La saison d’alpage 2023 a été bonne, la population de loups est régulée. L’économie alpestre suisse a-t-elle passé le cap ?
C’est le cas : 2023 a été une bonne année pour la plupart des alpages et j’en suis heureux. En effet, la végétation y a poussé en abondance, produisant un fourrage de bonne qualité. Il en va de même de la fabrication des fromages d’alpage, ce dont nous sommes donc aussi satisfaits.
En revanche, en ce qui concerne le loup, le bilan est mitigé : certes, nous avons accueilli avec soulagement les dispositions de la nouvelle ordonnance sur la chasse permettant une régulation proactive des loups ; mais ensuite, les organisations environnementales ont freiné la régulation des meutes pendant l’hiver 2023 - 2024, ce que nous regrettons vivement. De plus, la chasse au loup est techniquement très exigeante, car il s’agit d’un animal intelligent qui ne se laisse pas facilement débusquer par les gardes-faune.
Donc, seule une petite partie des loups pouvant être tirés a été abattue et il est difficile d’en estimer l’effet pour cet été. A l’heure actuelle, nous ne tablons pas sur un allègement important pour l’économie alpestre. Il est très important que les tirs préventifs puissent se poursuivre à l’avenir.
« L’approvisionnement en eau des alpages nous préoccupe. »
Les alpages sont confrontés à une autre difficulté : le dérèglement climatique. Comment les exploitations alpestres seront-elles dès lors approvisionnées en eau à l’avenir ?

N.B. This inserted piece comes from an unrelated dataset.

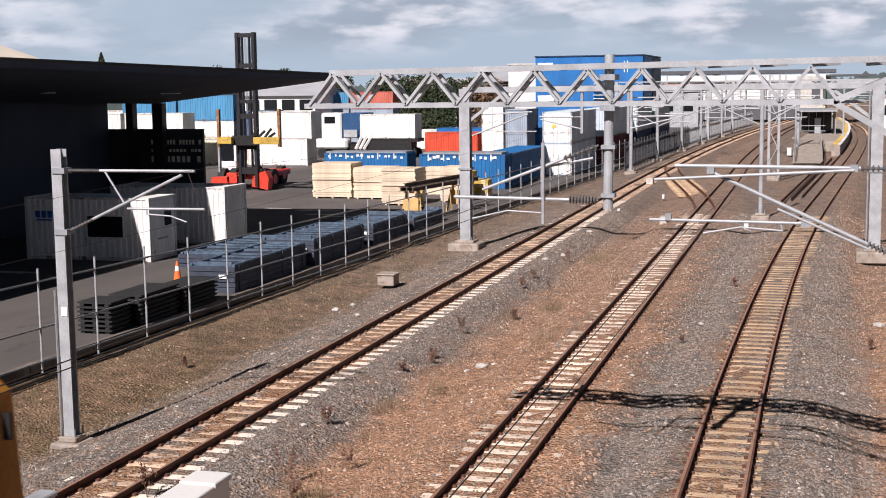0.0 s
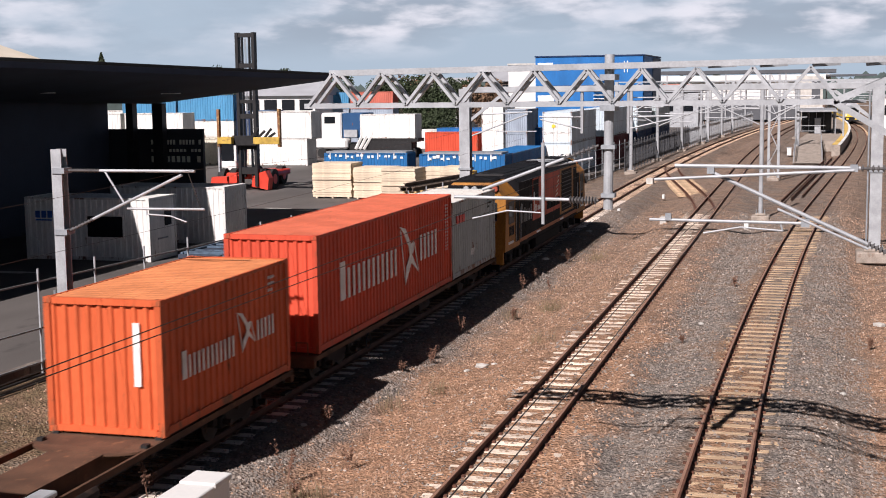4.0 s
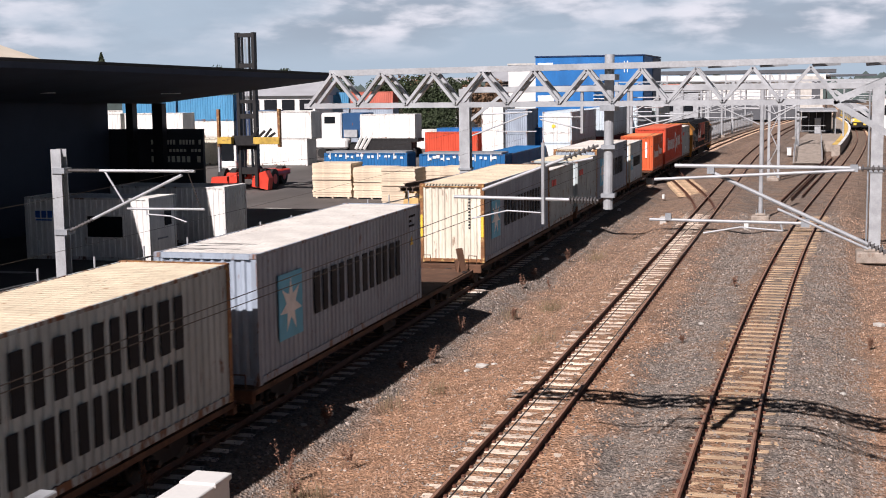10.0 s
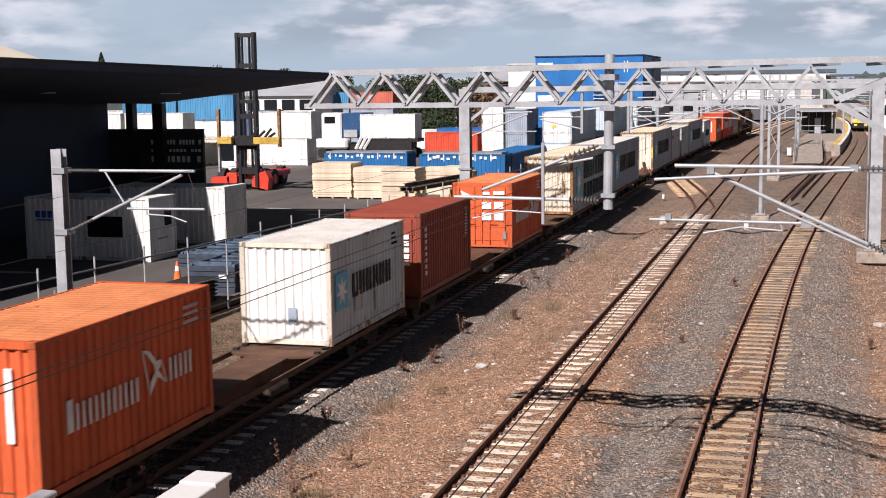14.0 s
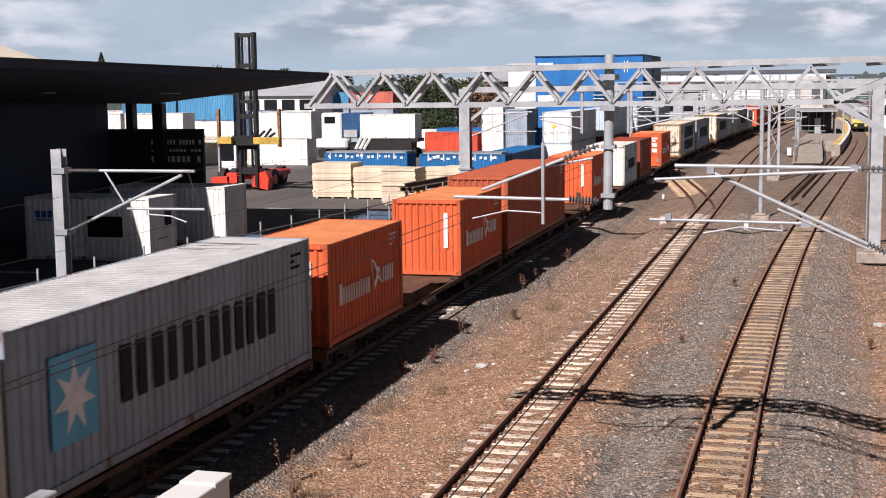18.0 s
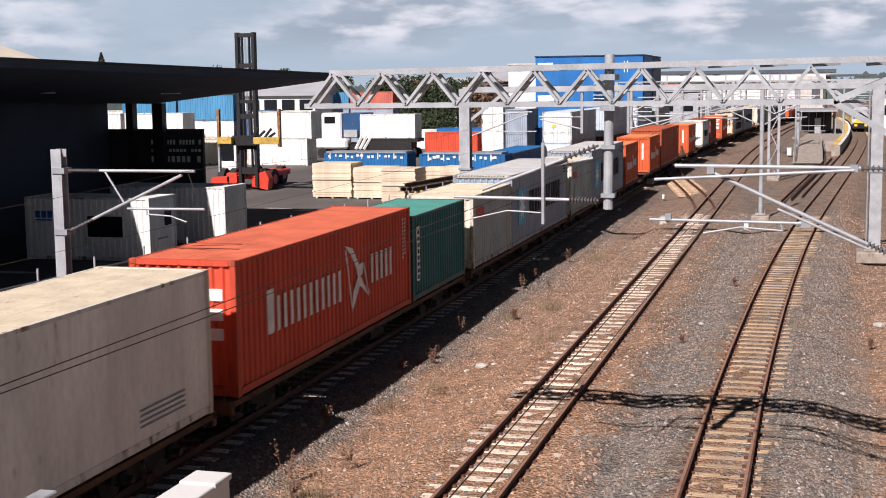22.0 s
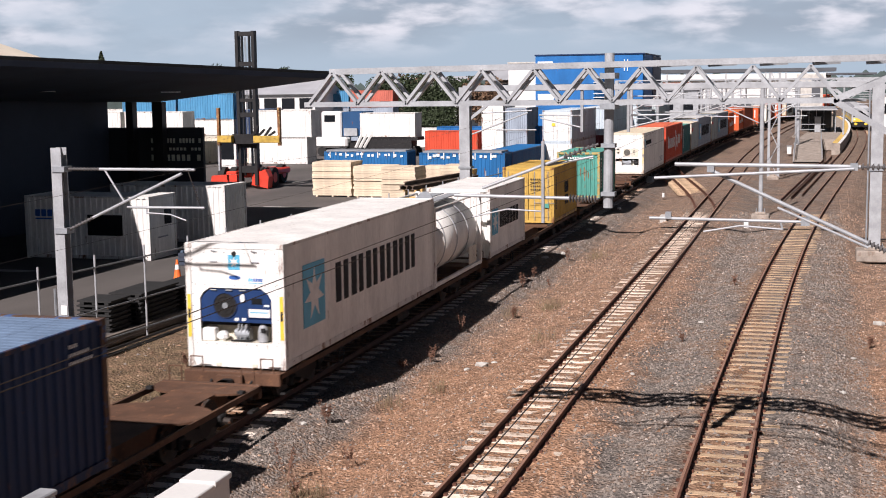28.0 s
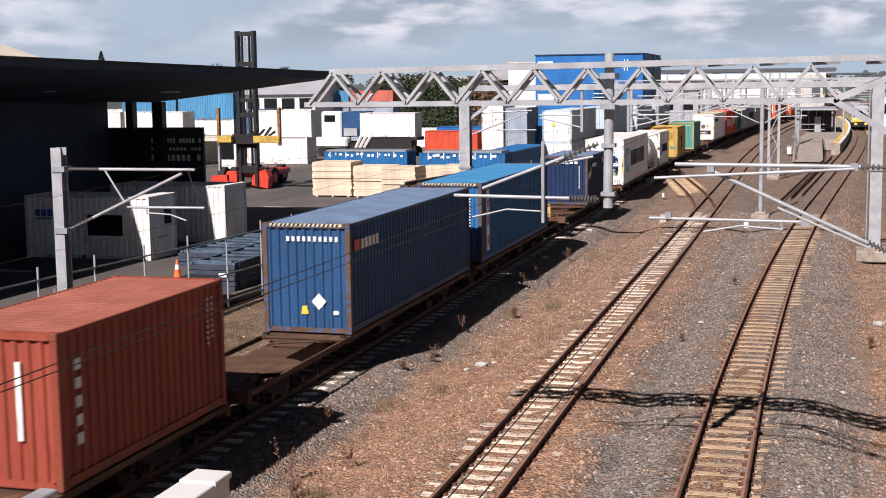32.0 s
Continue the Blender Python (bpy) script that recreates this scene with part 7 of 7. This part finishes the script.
    for k in range(62):
        y = 112 + k * 2.0
        x = line_1(y) - 3.0
        slab("post", M_GALVDULL if k >= 24 else M_FENCEDARK, pal, 0.08, 0.08, 2.7, x, y, -0.3)
        bm = fresh()
        x2 = line_1(y + 2) - 3.0
        m = M_FENCEDARK if k < 24 else M_GALV
        for z in (0.3, 1.9):
            bar(bm, (x, y + 0.04, z), (x2, y + 1.96, z), 0.05, 0.08)
        part("rail_pair", bm, m, pal)
        for j in range(5):
            f5 = (j + 0.5) / 5
            slab("picket", m, pal, 0.03, 0.07 if k < 24 else 0.10, 2.2, x + (x2 - x) * f5 + 0.04, y + 2 * f5, -0.1)
    sh = thing("platform_shelter", "dark glazed platform shelter", "shelter")
    box_part("roof", M_GALV, sh, 10.9, 15.6, 168, 186, 3.7, 3.85, 0, "pale grey roof")
    box_part("back_wall", M_ROOFDARK, sh, 11.3, 15.0, 176, 184, 0.9, 3.6)
    for k in range(4):
        x = 11.32 + k * 0.93
        box_part("pane", M_GLASS, sh, x, x + 0.86, 175.9, 175.98, 1.2, 3.4)
        box_part("mullion", M_GALV, sh, x + 0.865, x + 0.925, 175.86, 175.99, 0.9, 3.6)
    for y in (169, 177, 185):
        for x in (11.1, 15.4):
            rod("post", M_GALV, sh, (x, y, 0.85), (x, y, 3.75), 0.07)
    for z in (1.3, 1.95):
        rod("hand_rail", M_GALV, sh, (11.1, 168.9, z), (14.2, 168.9, z), 0.045)
    b = thing("platform_cabinet", "tall pale grey cabinet beside the platform shelter", "cabinet")
    slab("body", M_GALV, b, 0.75, 0.7, 1.9, 13.3, 170.5, 0.9, 0.04)
    slab("lid", M_GALVDULL, b, 0.85, 0.8, 0.06, 13.3, 170.5, 2.8)


far_scene()


# ---------------------------------------------------------------- what moves
def run(t):
    """How far the train has come at t seconds; it gathers speed slowly."""
    return 12.45 * t + 0.0225 * t * t


def on_track(s, half, z, line=line_1):
    a, b = Vector((line(s - half), s - half, z)), Vector((line(s + half), s + half, z))
    d = b - a
    return Matrix.Translation((a + b) / 2) @ Matrix.Rotation(-math.atan2(d.x, d.y), 4, "Z")


def motions():
    times = [0.0, 1.0, 2.0, 3.0, 4.0, 5.0, 6.0, 7.0, 8.0, 9.0, 10.0, 11.0, 12.0, 13.0, 14.0, 15.0, 16.0, 17.0, 18.0, 19.0, 20.0, 21.0, 22.0, 23.0, 24.0, 25.0, 26.0, 27.0, 28.0, 29.0, 30.0, 31.0, 32.0]
    for ob, middle, half, z in MOVERS:
        walk(ob, [(t, on_track(run(t) + middle, half, z)) for t in times])

    # the passenger unit slows down and stops at the far platform
    front = [(0.0, 325.0), (2.0, 274.0), (3.4, 249.0), (5.5, 229.0), (7.5, 218.0), (9.5, 211.5), (12.5, 207.5), (14.5, 206.2), (16.5, 205.2), (18.0, 205.0), (32.0, 205.0)]
    for ob, middle in UNIT:
        walk(ob, [(t, on_track(y + middle, 7.6, 0.0, line_3)) for t, y in front])


motions()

L’approvisionnement en eau des alpages est effectivement un sujet de préoccupation : il y aura de moins en moins de neige en hiver et les périodes de sécheresse seront de plus en plus longues en été. Ainsi, les capacités de stockage et d’approvisionnement à l’alpage doivent être adaptées.
Une tâche de la SSEA est de sensibiliser les alpagistes à ce sujet et de leur montrer les possibilités de soutien, par exemple par le biais de l’ordonnance sur les améliorations structurelles. Par ailleurs, de nombreuses exploitations alpestres ont déjà adapté leurs infrastructures et peuvent ainsi servir d’exemple.
Cependant, les projets concernant les infrastructures étant souvent des processus longs et onéreux, l’adaptation requise prendra du temps.
En 2023, l’UNESCO a inscrit la saison d’alpage sur la Liste représentative du patrimoine culturel immatériel de l’humanité. Mais qu’est-ce que cela apporte aux alpagistes ?
Nous remplissant de fierté, cette reconnaissance internationale rend avant tout hommage aux immenses contributions des alpagistes au cours des siècles passés et de nos jours : une gestion adaptée aux réalités du terrain, la transmission de connaissances et de la culture alpestre ainsi que beaucoup de dur labeur ont permis de créer un espace de vie unique dans les Alpes.
Grâce à la reconnaissance de l’UNESCO, des projets directs qui renforcent l’économie alpestre peuvent aussi être financés par la Confédération. La SSEA est très motivée à s’atteler à la tâche en s’investissant pour la mise en œuvre.